As already suggested, though, by reference to the title of my course, the real problem is whether badly needed constitutional reform is "possible" as well as desirable.  After all, part of the bill of particulars, for Van Cleve and myself, is Article V itself, and its basic message of "Abandon all hope" sent to anyone bold enough to suggest the need for constitutional amendment.  I earlier wrote about Alex Keyssar's superb book, Why Do We Still Have the Electoral College?, where the answer is basically because over 200 years of systematic opposition to the idiocy of that system has proved unavailing against the barriers of Article V, most dramatically in 1969, where the Senate, because of a filibuster led by white supremacists Southern senators Sam Ervin and Strom Thurmond, never voted on a proposal that had in fact gained the assent of two-thirds of the House of Representatives and perhaps would have gotten the two thirds had the Senate been allowed to vote, if one doesn't conflate support for the filibuster with necessary opposition to the bill being filibustered.  But we'll never know.

Van Cleve is fully aware of these problems, and his boldest chapter sets out his hopes for a National Constitutional Convention that would in essence be called and conducted by notables entirely independent of any formal political process that might be suggested by Article V.  Moreover, he advocates that any proposals suggested by the NCC, since it would be without authority to promulgate a new constitution directly, would get their validity from a process of popular ratification.  My students thought that this chapter, albeit extremely interesting, was in a literal sense incredible, since it is impossible, at least at the present moment, to imagine its happening, even if one supported the idea.  Along with Van Cleve, I also assigned Federalist 40, written by Madison, in which Madison defends, plausibly or not, the extraordinarily powers seized by the Framers in Philadelphia when measured against both the rather limited mandate of Congress--to suggest "revisions" in the Articles of Confederation--and, more importantly, the constraints of Article XIII of the Articles of Confederation, which required the assent of the legislatures of every one of the states for any amendment.  That's the reason that Rhode Island didn't even both to send any delegates to Philadelphia, because the state was foolish enough to believe that the text really mattered.  It did not.  But, of course, Philadelphia had George Washington, a truly noble Roman (albeit a slaveowner) who leant his incomparable presence to legitimating the Convention and then its handiwork.  South Africa had Nelson Mandela.  One practical problem is that we simply cannot imagine a group of broad-based civic leaders who would be trusted to engage in such a truly audacious enterprise, however necessary it is.
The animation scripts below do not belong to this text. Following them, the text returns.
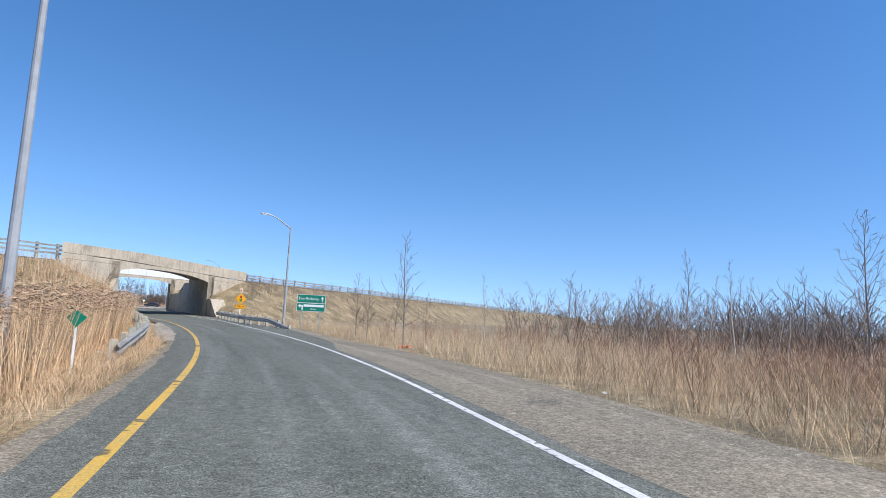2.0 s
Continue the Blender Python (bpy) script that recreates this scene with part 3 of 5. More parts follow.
def reed_bed(places, height, w, label, plumes=0.52, jitter=0.18, profile=None, sprays=3, leafy=0.42):
    """A stand of dry reeds: stems with leaves, and plumes on most of them."""
    n = len(places)
    clump = np.array([noise.noise(Vector((p[0] * 0.35, p[1] * 0.35, 3))) for p in places])
    size = height * (1 + jitter * rng.normal(0, 0.7, n) + 0.16 * clump)
    if profile is not None:
        size = size * np.array([profile(p[1]) for p in places])
    size = np.minimum(size, 1.22 * height)
    yaw = rng.uniform(0, 6.283, n)
    sway = np.array([noise.noise(Vector((p[0] * 0.8, p[1] * 0.8, 8))) for p in places])
    lean = rng.normal(0, 0.1, (n, 2)) + np.array([0.03, 0.02]) + sway[:, None] * np.array([0.16, 0.1])
    heads = rng.uniform(0, 1, n) < plumes
    size = np.where(heads, size, 0.84 * size)
    stems = [blade(0.9, w * 1.35, b, 2) for b in (0.02, 0.06, 0.1, -0.05)]
    v, q = scatter(stems, places, yaw, size, lean)
    root = tagged(fast_mesh("reed_bed", v, q, M_REED), label, "reeds", kind="stuff")
    m = rng.uniform(0, 1, n) < leafy
    lv, lq = scatter([blade(0.5, w * 0.85, b, 2) for b in (0.7, 0.9, 0.5)], places[m] + np.stack([np.zeros(m.sum()), np.zeros(m.sum()), size[m] * rng.uniform(0.1, 0.5, m.sum())], -1), rng.uniform(0, 6.283, m.sum()), size[m] * 0.8, lean[m])
    fast_mesh("leaves", lv, lq, M_STRAW, root)["kind"] = "stuff"
    m = heads
    pv, pq = scatter([plume(sprays, 0.115, max(0.011, w * 1.3), b) for b in range(5)], places[m], rng.normal(0.5, 1.1, m.sum()), size[m], lean[m])
    fast_mesh("plumes", pv, pq, M_REEDTOP, root)["kind"] = "stuff"
    return root


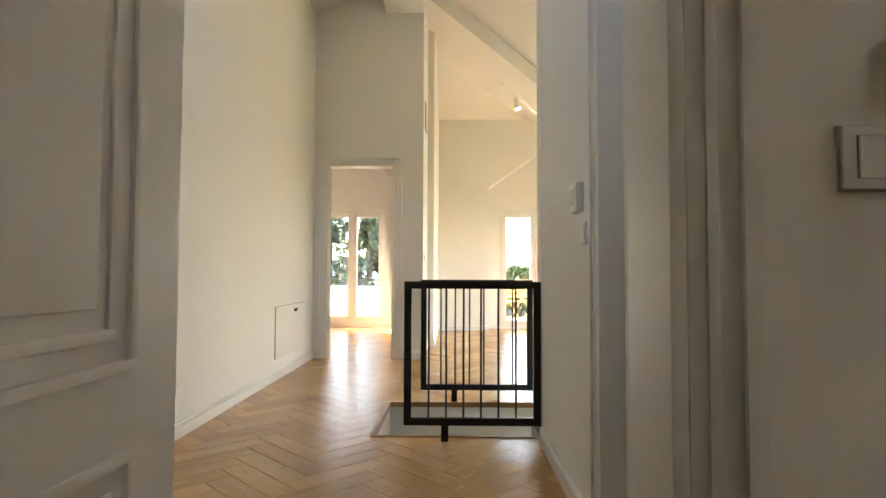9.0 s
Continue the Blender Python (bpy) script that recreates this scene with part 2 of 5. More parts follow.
# bedroom ceiling: two slopes that meet in a hip, a flat top, a shaft for the roof window
ZW, ZN, PITCH = 1.94, 1.89, 0.395
XM, YM, ZM = 2.304, 1.429, 2.85
SKY1 = (0.365, 1.50, 0.848, 1.416)


def zw(x):
    return ZW + PITCH * x


def ceil_w(bm, pts):
    prism(bm, [(x, y, zw(x)) for x, y in pts], (0, 0, 0.06))


bm = B()
hx0, hx1, hy0, hy1 = SKY1
ceil_w(bm, [(0, 0), (XM, 0), (XM, hy0), (0, hy0)])
ceil_w(bm, [(0, hy0), (hx0, hy0), (hx0, hy1), (0, hy1)])
ceil_w(bm, [(hx1, hy0), (XM, hy0), (XM, hy1), (hx1, hy1)])
ceil_w(bm, [(0, hy1), (XM, hy1), (XM, YM), (0, YM)])
ceil_w(bm, [(0, YM), (XM, YM), (0, YM + XM)])
prism(bm, [(0, YM + XM, ZW), (XM, YM, ZM), (EAST, YM, ZM), (EAST, NORTH, ZN), (0, NORTH, ZN)], (0, 0, 0.06))
prism(bm, [(XM, 0, ZM), (EAST, 0, ZM), (EAST, YM, ZM), (XM, YM, ZM)], (0, 0, 0.06))
single("ceiling", bm, CEILING, "white plastered sloping attic ceiling with a hip", "ceiling", kind="structure", smooth=None)
single("ceiling_soffit", solid(2.31, EAST, 0.0, 1.25, 2.44, ZM), CEILING, "white boxed-in soffit above the bedroom door", "ceiling", kind="structure", smooth=None)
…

Jack Balkin and I several years ago defined one version of "constitutional crisis" to be the felt necessity to adhere to constitutional forms even if that in effect required driving over a cliff, presumably while shouting out "let the text be honored though the heavens fall."  The most basic, mysterious, issue connected with the entire concept of "popular sovereignty" and, therefore, rule by "the people" is how in the world one identifies those who can speak in the name of vox populi and reassert the original sovereignty--or constituent power (not precisely the same thing, as argued in another splendid new book by Joel Colon-Rios, Constituent Power and the Law--on which the legitimacy of our political order, if we take the Declaration of Independence seriously, depends.  Sooner or later, as, for example, control of the Senate is ever more embedded in states possessing far less than a majority of the total population--and, in addition, a skewed sample of that population, we will have to confront the ways in which the current American constitutional is both illegitimate, in terms of foundational political theory, and, perhaps more to the point, inefficacious or, as Hamilton wrote in Federalist 15, "imbecilic" in terms of actually being able to address the concerns that most Americans are in effect referring to when they declare that the country is going in the wrong direction and they are without sufficient "confidence" or "approval" of our basic national instituitons.